Please be aware that you may come to court on receivership day (call Housing Court at (716) 845-2648 for the next date) and put your concerns on the record. However, this may result in the court finding that the receivership is ineffective. If this happens, the court would rescind the receivership and proceed to immediate sentencing.
9. HOW DO I GET MY PROPERTY OUT OF RECEIVERSHIP?
Typically, a property will stay in receivership until the property is fully up to code, inside and out, or until all court ordered fines are paid in full. A property may be taken out of receivership early where funds sufficient to repair the property are put into an attorney’s escrow account or where the receivership is found to be ineffective. At any point during the receivership, you may appear in court to request that the Judge reconsider the receivership. Please be aware that, absent a showing of good-faith effort, the receivership will likely remain in effect.
If your home has been placed into receivership, you should immediately contact the receiver to discuss whether you intend to move or to continue your tenancy. If you would like to move, the receiver may be able to assist you. If you would like to stay in your home, the receiver will work with you to make the necessary repairs. You must advise the receiver of any repairs that need to be made.
1. I RECEIVED A LETTER THAT MY HOME IS IN RECEIVERSHIP. DO I HAVE TO MOVE?

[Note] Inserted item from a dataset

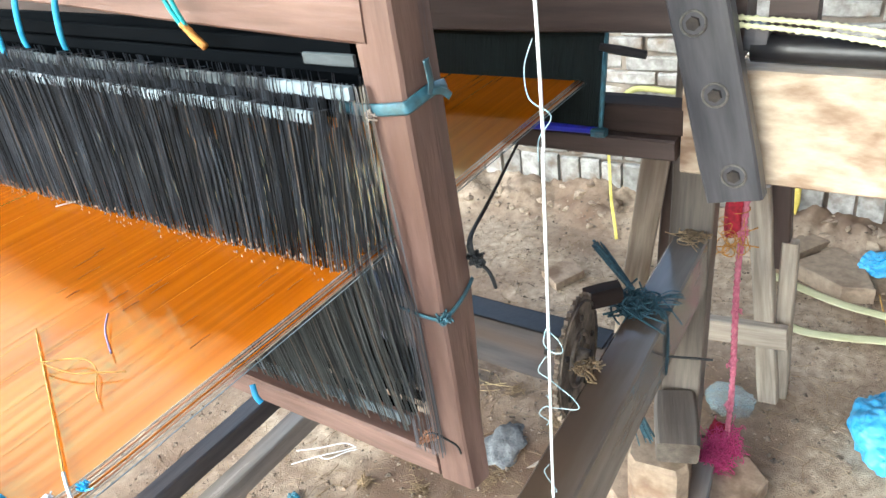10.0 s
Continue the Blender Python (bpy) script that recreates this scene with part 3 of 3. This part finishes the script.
# ---- treadle rails under the warp ----
for x, label in ((-0.862, "grey timber treadle under the warp"), (-0.975, "brown timber treadle under the warp")):
    tr = thing("treadle", (x, 0.5, 0.3), label, "treadle", "treadles")
    beam("bar", (x, -0.25, 0.31), (x, 1.2, 0.31), 0.042, 0.045, OILY_WOOD if x > -0.9 else PLANK_GREY, tr)
    beam("foot", (x, 1.17, 0.0), (x, 1.17, 0.29), 0.05, 0.05, BROWN_WOOD, tr, up=(0, 1, 0))
    beam("foot", (x, -0.22, 0.0), (x, -0.22, 0.29), 0.05, 0.05, BROWN_WOOD, tr, up=(0, 1, 0))

# ---- leaning planks, trestle ----
for p0, p1, w, m, lab in (((-0.478, 1.36, 0.0), (-0.342, 1.29, 0.75), 0.056, GREY_WOOD, "weathered brown plank leaning behind the loom"), ((-0.395, 1.40, 0.0), (-0.320, 1.32, 0.75), 0.035, BROWN_WOOD, "narrow brown plank leaning behind the loom")):
    tagged(beam("plank", p0, p1, w, 0.02, m, None, up=(0.25, -1, 0)), lab, "plank", "leaning planks")
trestle = thing("trestle", (-0.15, 1.47, 0), "rough weathered wooden trestle standing on the earth", "trestle")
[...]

No, you do not have to move. You should call the receiver and discuss the terms of your rental agreement and the repairs that need to be made.
2. I CANNOT AFFORD RENT/DO NOT PAY RENT. DO I HAVE TO CONTACT THE RECEIVER?
Yes, you must contact the receiver. The receiver will work with you to set up a fair rental rate and may be able to assist you in obtaining rental assistance.
3. WATER IS SUPPOSED TO BE INCLUDED IN MY RENT, BUT I RECEIVED A SHUT-OFF NOTICE. WHAT DO I DO?
Contact the receiver. The receiver may be able to help you preserve or restore water service.
4. I RECEIVED NOTICE THAT AN INSPECTOR AND/OR THE RECEIVER WILL BE COMING TO INSPECT MY HOME. DO I HAVE TO LET THEM IN?
Yes. The receivership order includes a requirement that you provide access once you have been notified of the pending inspection by the receiver. You must work with the receiver and/or inspector to give access to your home. The purpose of this inspection is to determine whether your home is habitable and what repairs need to be made. Please note that you may select a date and time that is convenient for your schedule.
5. MY LANDLORD TOLD ME THAT HE WILL EVICT ME IF I DO NOT PAY RENT TO HIM OR HER. WHAT DO I DO?
Do NOT pay rent to any person other than the receiver. While your home is in receivership, your landlord cannot evict you without prior court approval. If someone other that the receiver tries to collect rent, refer the person to the court and report it to the receiver as soon as possible. If your landlord attempts to evict you during the receivership, contact the receiver and/or the court (716-845-2648). If your landlord attempts to evict you after the receivership has ended for failure to pay rent during the receivership period, contact the court.
6. I RECEIVED AN ORDER TO VACATE. WHAT DOES THAT MEAN?
An Order to Vacate means that no person will be allowed on the property. You may have received this because the court believed the property was already vacant or because the property was deemed uninhabitable. You should contact the receiver and/or the court.
7. I HAVE A PROBLEM WITH THE RECEIVER OR THE RECEIVERSHIP. WHAT CAN I DO?
You should try to discuss your issue with the receiver. If you are unable to resolve the issue, you may contact the court or come to court on the next receivership day (call court for the next date).